Overall the sculpture collection has a figurative feel, but it hasn't been focused that way intentionally. The college is interested in adding works by artists of significant caliber, again, with a focus on pedagogical use.
"We want the works to be important and thought-provoking, and enjoyable to live with," Newman adds.
Pepper gifted Jaume Plensa's Waves III to Davidson after many conversations about why it would be a good piece for an educational institution.
Generally speaking, Pepper feels art on campus increases tolerance, in its own unique way.
"You take a 17- or 18 -year-old who hasn't been exposed to art into an art museum, and they will say ‘I hate that, I love that.' If you take them enough times they drop the word ‘hate.' They may not love the work, but they see that other people like it, and after a while, they might come to like it, even though it's not their taste," he explains. "Learning that differences are good is a stepping stone for something you love–a piece of art or an idea."
The gallery often works with students, who provide a new perspective on the collection.
"Interns from the multicultural affairs office approached us about curating and displaying works at the Spencer Weinstein Center for Community and Justice.

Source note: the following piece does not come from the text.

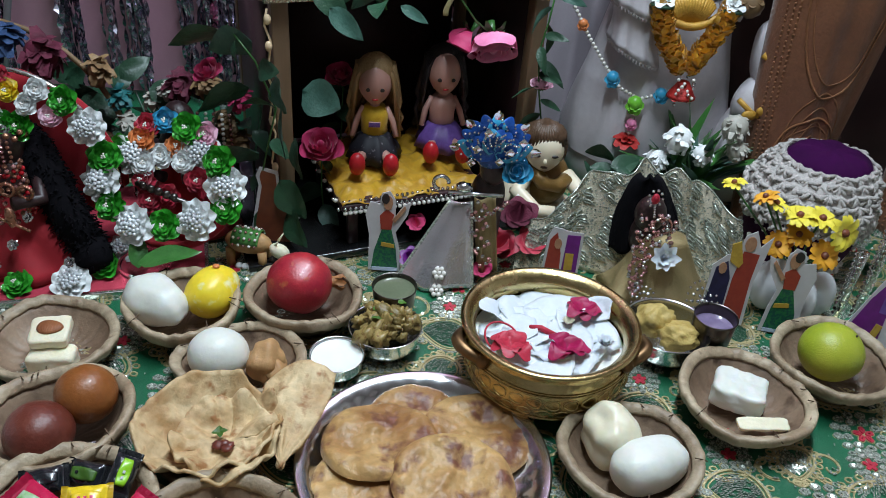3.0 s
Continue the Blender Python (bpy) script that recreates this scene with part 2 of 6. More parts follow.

They asked us questions that pointed out the necessity of acquiring more works from artists of different backgrounds," Newman says.
During the first exhibition of the fall semester, students and the public will be involved in the voting process to determine which works the gallery will purchase for the collection.
"The exhibition is sort of a throwback to the Davidson National Print and Drawing Competition, last hosted 40 years ago. That exhibition was our point of departure, though it's become a very contemporary look at artists' processes," Newman says.
"While I've enjoyed supporting multiple institutions, I do believe strongly that because of where the arts program is at Davidson today, and because it's a teaching collection, you can still make an enormous impact with even small donations," MacMahon adds.